Name of Model: Faster Lego Mindstorms NXT T-Shirt Folding Machine
Created by: changyunhsu
Found at:
Details: Folding shirts takes time. Building and programming this robot to do it for you doesn't take that much time. The obvious next improvement is to make it grab the shirts itself so it doesn't need to be loaded with each shirt. This definitely speeds things up, though. The use of a cardboard box alongside standard NXT parts is pretty clever. In the interest of showing something you probably haven't seen before, the video above is of the second (faster) version of this machine.

Thursday, February 3, 2011

LUGNUTs - By Random Appointment Roundup

Name of Model: 1937 Bugatti tipo Cinquantesette Atalante
Created by: r a p h y
Round up found at:
Details: For December's LUGNUTS challenge - "By Random Appointment" - members of this elite club of LEGO car builders randomly swapped assignments to build specific vehicles. While you can always count on LUGNUTS to collectively come up with some great designs, this particularly challenge required people to commit to participating before they were assigned a car to build - which brought out some different approaches than we've seen in the past. Case in point: the model I've pictured here, built by someone who generally builds in the 4-wide "Tiny Turbo" scale. That the jump to minifig scale worked at all is impressive, but this is actually a classy-looking 1937 Bugatti that'd fit well in any minifig-scale town. Elsewhere, we can see some more welcome improvements in the variety of models showcased - while "Model Team" style models are common in the group, it looks like Technic builders are finally starting to make serious inroads into LUGNUTS. You should, of course, check out all the models you can from the links above.

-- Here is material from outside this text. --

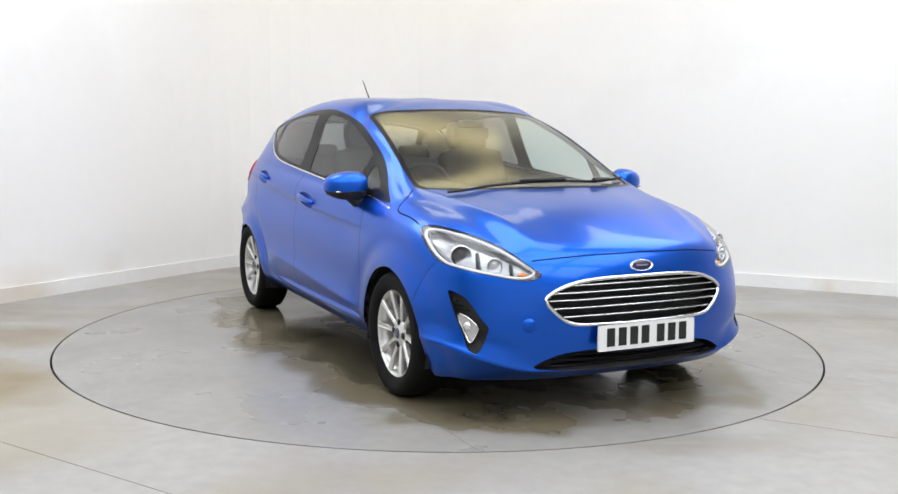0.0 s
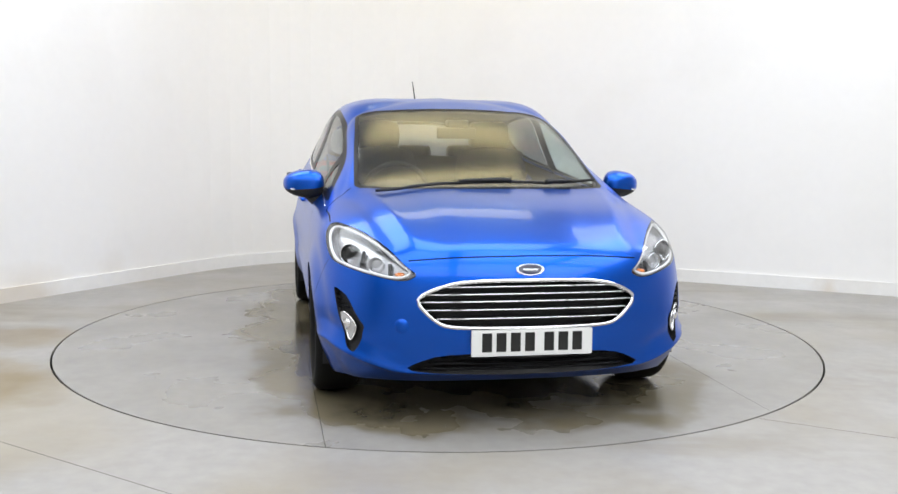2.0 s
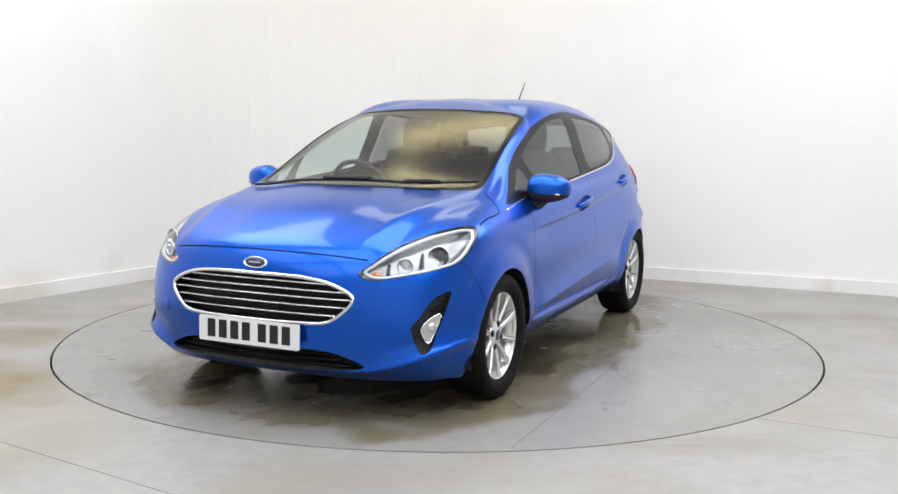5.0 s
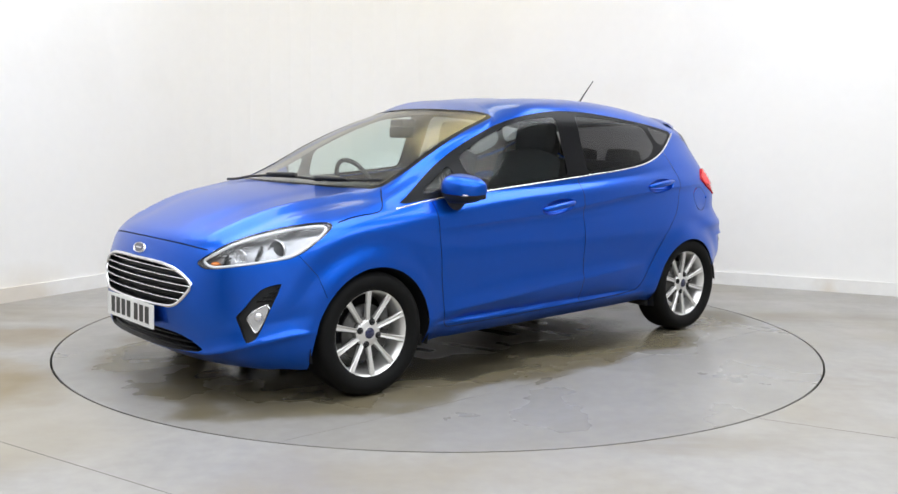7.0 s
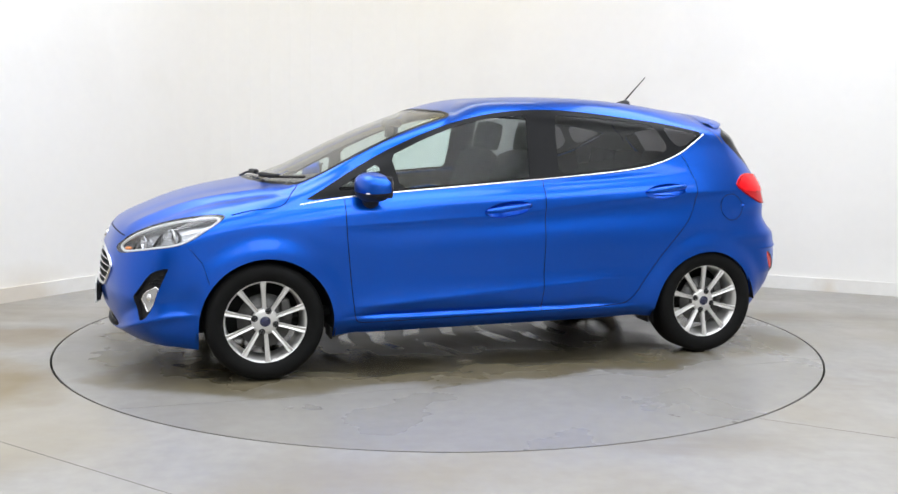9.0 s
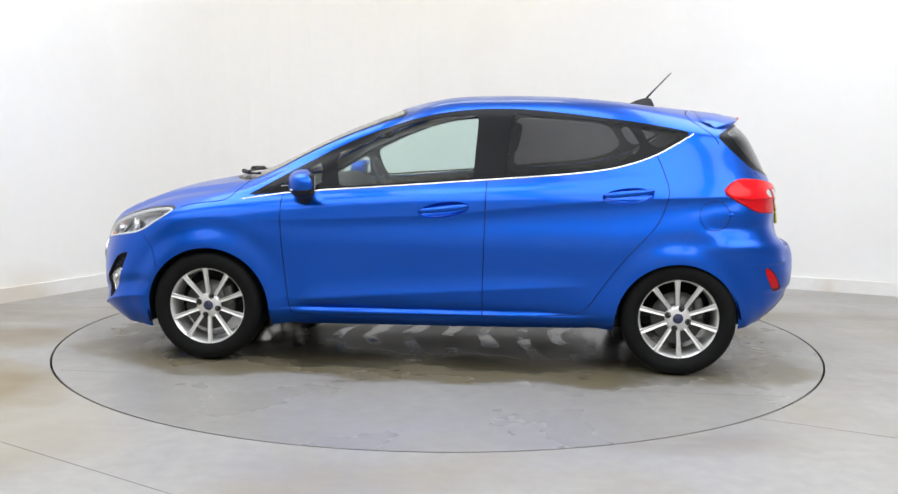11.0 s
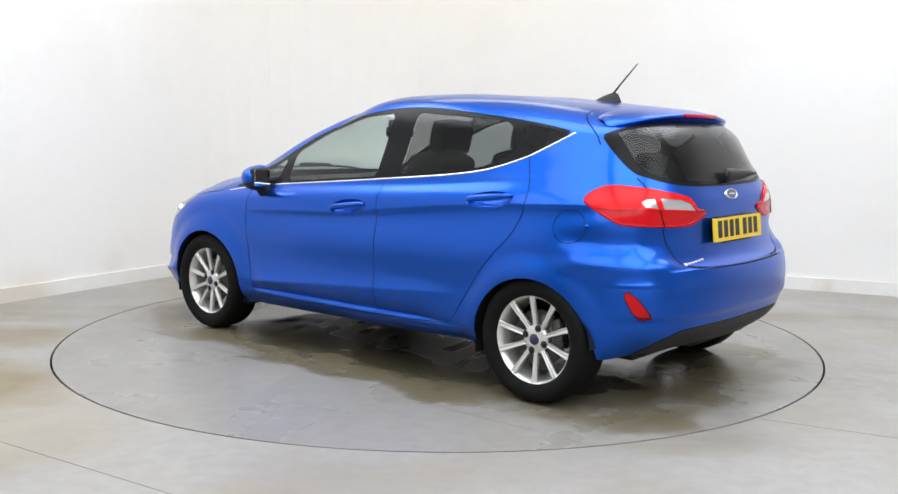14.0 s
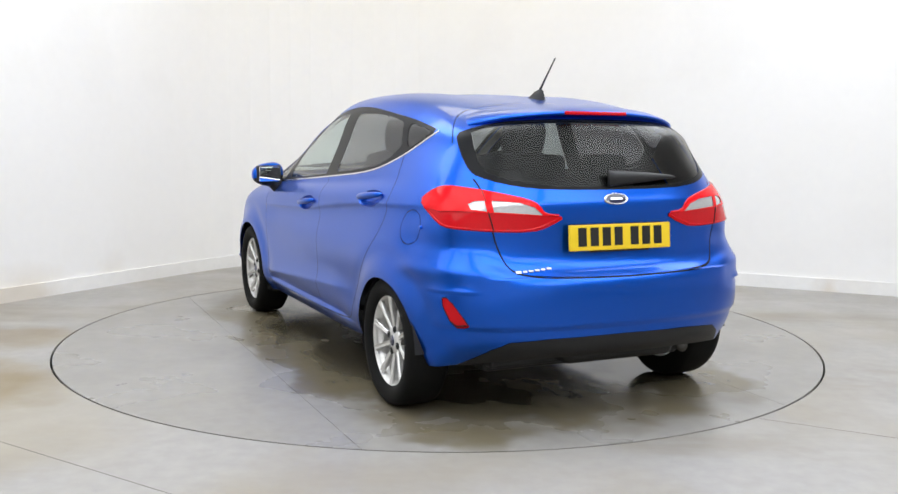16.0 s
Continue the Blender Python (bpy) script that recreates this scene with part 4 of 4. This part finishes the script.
# ---- door mirrors ----
for side in (1, -1):
    def shell(zlo, zhi, grow):
        bmx = bmesh.new()
        ball(bmx, Matrix.Identity(4), 32, 20)
        for v in bmx.verts:
            c = v.co
            c.x, c.y, c.z = [math.copysign(abs(a) ** .78, a) for a in c]
            v.co = Vector((c.x * (.085 if c.x > 0 else .040), c.y * .098, c.z * .068 * (1 - .18 * c.y)))
            v.co.x += -.03 * v.co.y / .098
            v.co *= grow
        for z, clear in ((zlo, -1), (zhi, 1)):
            if z is not None:
                g = bmx.verts[:] + bmx.edges[:] + bmx.faces[:]
                bmesh.ops.bisect_plane(bmx, geom=g, plane_co=(0, 0, z), plane_no=(.12, .12, 1), clear_inner=clear < 0, clear_outer=clear > 0)
        bmesh.ops.transform(bmx, matrix=Matrix.Translation((.695, .880, .962)), verts=bmx.verts)
        for v in bmx.verts:
            v.co.y *= side
        bmesh.ops.recalc_face_normals(bmx, faces=bmx.faces)
        return bmx
    mirror = part("door_mirror", shell(-.014, None, 1.08), M_BLUE, car, "blue door mirror on a black foot")
    part("mirror_lower", shell(None, -.012, 1.065), M_PLASTIC, mirror, "black lower mirror shell")
    bmx = bmesh.new()
    tube(bmx, [(.715, .775 * side, .868), (.712, .81 * side, .885), (.705, .845 * side, .915), (.70, .87 * side, .945)], [.050, .044, .040, .040], 14)
    part("mirror_foot", bmx, M_PLASTIC, mirror)
    bmx = bmesh.new()
    mm = pose(.655, .880 * side, .966, 0, 0, 17 * side)
    box(bmx, .012, 0, 0, .03, .172, .108, .012, mm, 3)
    part("mirror_bezel", bmx, M_PLASTIC, mirror)
    bmx = bmesh.new()
    box(bmx, -.004, 0, 0, .004, .150, .088, .0015, mm)
    part("mirror_glass", bmx, M_MIRROR, mirror, "mirror glass", smooth=False)
    bmx = bmesh.new()
    box(bmx, .738, .915 * side, .935, .05, .07, .009, .004, None)
    part("mirror_indicator", bmx, M_CLEARLENS, mirror)

# ---- tailgate spoiler, wipers, aerial ----
bmx = bmesh.new()
cols = []
for k in range(41):
    y = -.545 + 1.09 * k / 40
    u = abs(y) / .545
    tip_x, tip_z = -1.628 + .125 * u ** 2.4 + .05 * u ** 10, 1.343 - .046 * u ** 2.2 - .016 * u ** 10
    root = along_skin((-1.36, y * .94, 1.6), (0, 0, -1), .002)
    mid_x = (root.x + tip_x) / 2
    mid_p = along_skin((mid_x, y * .98, 1.6), (0, 0, -1), .004)
    mid_p.z = max(mid_p.z, (root.z + tip_z) / 2 + .006)
    low_x = tip_x + .12
    under = Vector((low_x, y, tip_z - .035))
    cols.append([bmx.verts.new(v) for v in (root, mid_p, Vector((tip_x + .02, y, tip_z + .003)), Vector((tip_x, y, tip_z - .006)), Vector((tip_x + .008, y, tip_z - .016)), under)])
for a, b in zip(cols, cols[1:]):
    for i in range(5):
        bmx.faces.new((a[i], b[i], b[i + 1], a[i + 1]))
bmesh.ops.recalc_face_normals(bmx, faces=bmx.faces)
spoiler = part("spoiler", bmx, M_BLUE, car, "blue roof spoiler over the rear window")
bmx = bmesh.new()
box(bmx, -1.623, 0, 1.333, .014, .32, .016, .004)
part("brake_light", bmx, M_REDDARK, spoiler, "high red brake light")
bmx = bmesh.new()
cols = []
for k in range(12):
    u = k / 11
    q = on_skin((-1.76, .03 - .36 * u, 1.045 + .012 * u), .014)
    h = .030 * (1 - u) ** .8 + .006
    cols.append([bmx.verts.new(q + Vector(o)) for o in ((0, 0, h), (-.016, 0, h * .4), (-.016, 0, -h * .8), (.004, 0, -h))])
for a, b in zip(cols, cols[1:]):
    for i in range(4):
        bmx.faces.new((a[i], b[i], b[(i + 1) % 4], a[(i + 1) % 4]))
bmx.faces.new(cols[0])
bmx.faces.new(cols[-1][::-1])
bmesh.ops.recalc_face_normals(bmx, faces=bmx.faces)
part("rear_wiper", bmx, M_PLASTIC, car, "black rear wiper")
for a, b, blade in (((1.235, -.56, 1.0), (1.185, .33, 1.0), True), ((1.20, .12, 1.0), (1.21, -.15, 1.0), False), ((1.165, .36, .99), (1.02, .62, 1.02), True), ((1.20, .30, .99), (1.12, .46, 1.0), False)):
    line = [on_skin(Vector(a).lerp(Vector(b), k / 16), .014 + (.010 if not blade else 0)) for k in range(17)]
    part("wiper_blade" if blade else "wiper_arm", tube(bmesh.new(), line, .007 if blade else [.014 - .006 * k / 16 for k in range(17)], 8), M_PLASTIC, car, "black windscreen wiper")
bmx = bmesh.new()
cols = []
for k in range(9):
    u = k / 8
    x, h, w = -1.025 - .15 * u, (.004, .014, .024, .033, .041, .048, .052, .046, .012)[k], .034 * math.sin(math.pi * (.14 + .80 * u))
    zb = along_skin((x, 0, 1.7), (0, 0, -1)).z - .002
    cols.append([bmx.verts.new(v) for v in ((x, -w, zb), (x, -w * .55, zb + h * .5), (x, -w * .2, zb + h), (x, w * .2, zb + h), (x, w * .55, zb + h * .5), (x, w, zb))])
for a, b in zip(cols, cols[1:]):
    for i in range(5):
        bmx.faces.new((a[i], b[i], b[i + 1], a[i + 1]))
bmx.faces.new(cols[0])
bmx.faces.new(cols[-1][::-1])
bmesh.ops.recalc_face_normals(bmx, faces=bmx.faces)
aerial = part("aerial", bmx, M_PLASTIC, car, "black roof aerial")
part("aerial_rod", tube(bmesh.new(), [(-1.130, 0, 1.452), (-1.175, 0, 1.502), (-1.265, 0, 1.597)], [.006, .0045, .003], 8), M_PLASTIC, aerial)

# ---- cabin ----
bmx = bmesh.new()
cols = []
for k in range(21):
    y = -.66 + 1.32 * k / 20
    hood_ = .035 * math.exp(-((y + .36) / .16) ** 2)
    cols.append([bmx.verts.new(v) for v in ((1.12 - .1 * (y / .66) ** 2, y, .93), (.90, y, .955 + hood_ * .3), (.66, y, .95 + hood_), (.58, y, .915 + hood_ * .6), (.62, y, .78), (.70, y, .5), (1.1, y, .5))])
for a, b in zip(cols, cols[1:]):
    for i in range(6):
        bmx.faces.new((a[i], b[i], b[i + 1], a[i + 1]))
bmesh.ops.recalc_face_normals(bmx, faces=bmx.faces)
part("dashboard", bmx, M_DASH, car, "dark moulded dashboard")
m = pose(.47, -.36, .905, 0, 0, 0) @ Matrix.Rotation(radians(-64), 4, "Y")
wheel_ring = [m @ Vector((.178 * math.cos(a * math.pi / 20), .178 * math.sin(a * math.pi / 20), 0)) for a in range(40)]
steer = part("steering_wheel", tube(bmesh.new(), wheel_ring, .014, 10, True), M_DASH, car, "black steering wheel on the driver's side")
bmx = bmesh.new()
box(bmx, 0, 0, -.015, .11, .13, .04, .02, m)
box(bmx, 0, 0, -.01, .03, .35, .012, .005, m)
part("steering_hub", bmx, M_DASH, steer)


def cushion(name, dims, m, parent, bulge=.16, label=""):
    bmx = bmesh.new()
    bmesh.ops.create_cube(bmx, size=1.0)
    bmesh.ops.subdivide_edges(bmx, edges=bmx.edges[:], cuts=5, use_grid_fill=True)
    for v in bmx.verts:
        c = v.co * 2
        n = Vector((c.x * math.sqrt(max(0, 1 - c.y ** 2 / 2 - c.z ** 2 / 2 + (c.y * c.z) ** 2 / 3)), c.y * math.sqrt(max(0, 1 - c.x ** 2 / 2 - c.z ** 2 / 2 + (c.x * c.z) ** 2 / 3)),
                    c.z * math.sqrt(max(0, 1 - c.y ** 2 / 2 - c.x ** 2 / 2 + (c.y * c.x) ** 2 / 3))))
        c = c.lerp(n, .42)
        v.co = m @ Vector((c.x * dims[0] / 2, c.y * dims[1] / 2, c.z * dims[2] / 2))
    return part(name, bmx, M_SEAT, parent, label)


for sy in (1, -1):
    seat = cushion("front_seat", (.54, .50, .20), pose(.16, .36 * sy, .56, 0, -8, 0), car, label="charcoal fabric front seat")
    cushion("backrest", (.16, .48, .64), pose(-.20, .36 * sy, .84, 0, -18, 0), seat)
    cushion("headrest", (.11, .27, .19), pose(-.335, .36 * sy, 1.215, 0, -12, 0), seat)
    for dy in (-.06, .06):
        part("headrest_post", tube(bmesh.new(), [(-.30, .36 * sy + dy, 1.05), (-.325, .36 * sy + dy, 1.16)], .006, 8), M_CHROME, seat)
bench = cushion("rear_seat", (.50, 1.24, .20), pose(-.74, 0, .58, 0, -6, 0), car, label="charcoal fabric rear bench seat")
cushion("rear_backrest", (.16, 1.24, .56), pose(-1.05, 0, .80, 0, -20, 0), bench)
for y in (-.36, 0, .36):
    cushion("rear_headrest", (.09, .25, .12), pose(-1.16, y, 1.08, 0, -14, 0), bench)
bmx = bmesh.new()
box(bmx, .40, 0, 1.235, .03, .23, .065, .012, pose(0, 0, 0))
rear_view = part("interior_mirror", bmx, M_DASH, car, "black interior mirror")
bmx = bmesh.new()
box(bmx, .40, .0, 1.288, .10, .12, .045, .012)
part("sensor_housing", bmx, M_DASH, rear_view)
bmx = bmesh.new()
box(bmx, .1, 0, .50, 1.4, .22, .22, .05)
part("centre_console", bmx, M_DASH, car, "dark centre console")
bmx = bmesh.new()
box(bmx, -.15, 0, .30, 2.7, 1.35, .04, .01)
box(bmx, -1.42, 0, .80, .46, 1.1, .02, .005)
part("cabin_floor", bmx, M_DASH, car, "dark carpeted cabin floor")


# ---- what moves: the turntable turns and carries the car ----
TURN = [(0.0, 296.4), (0.5, 294.8), (1.0, 291.44), (1.5, 286.65), (2.0, 280.5), (2.5, 274.6), (3.0, 268.5), (3.5, 262.65), (4.0, 256.55), (4.5, 250.65), (4.7, 248.3),
        (6.8, 222.9), (7.0, 220.65), (7.5, 214.9), (8.0, 209.0), (8.5, 203.1), (9.0, 197.1), (9.2, 194.7), (11.3, 170.7), (11.5, 168.4), (12.0, 162.4), (12.5, 156.5),
        (13.0, 150.55), (13.5, 144.6), (14.0, 138.6), (14.5, 132.65), (15.0, 126.6), (15.5, 120.7), (16.0, 114.6)]


def motions():
    walk(turntable, [(t, pose(0, 0, 0, 0, 0, a)) for t, a in TURN])
    walk(car, [(t, pose(0, 0, 0, 0, 0, a) @ Matrix.Translation(-CAR_PIVOT)) for t, a in TURN])


motions()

A Look at the Upcoming LEGOLAND Park in Malaysia

Found at:
Details: Since we're still behind (I swear I can't remember being this one-thing-after-another sick since I was little), for this post (last Saturday's - ugh) we're foregoing the usual model in favor of highlighting this brief look at what's going on with the construction of the new LEGOLAND Park in Malaysia. It looks like the park itself has a ways to go, but the model shop is clearly fully operational and the master builders seem to already be used to working with the press. For those of you in Malaysia, they're still looking for model builders. The job description can be found at the link featured above.

Tuesday, February 1, 2011

Sunset on a Dirigible

Name of Model: Sunset-on-a-dirigible
Created by: Balamorgineas
Found at:
Details: Every once in a while, you come across a model that rewards close inspection but can't be photographed well from a distance. Trust me - this model is one of them. This airship (in a loosely "steampunk" tradition) features some spectacular techniques and part usages. One thing you can see in many of the photos is a choppy, water-ish texture (perhaps it's supposed to be a cloud) created by dozens of minifig legs. The balloon-shaped bit hear the top is made entirely out of 2x2 round plates - and that's attached cleverly with hooks, chains, and skis! The front hull is a pair of sideways staircases, with click hinge sections attached. That hinge element reappears in quite a few other places, somehow feeling like an intentional motif instead of an overly-available part. Minifig telescopes make nice railings on the sides, and an unusual open cabin rounds things out - with the fins in the back being an entertaining nod to proper ship steering.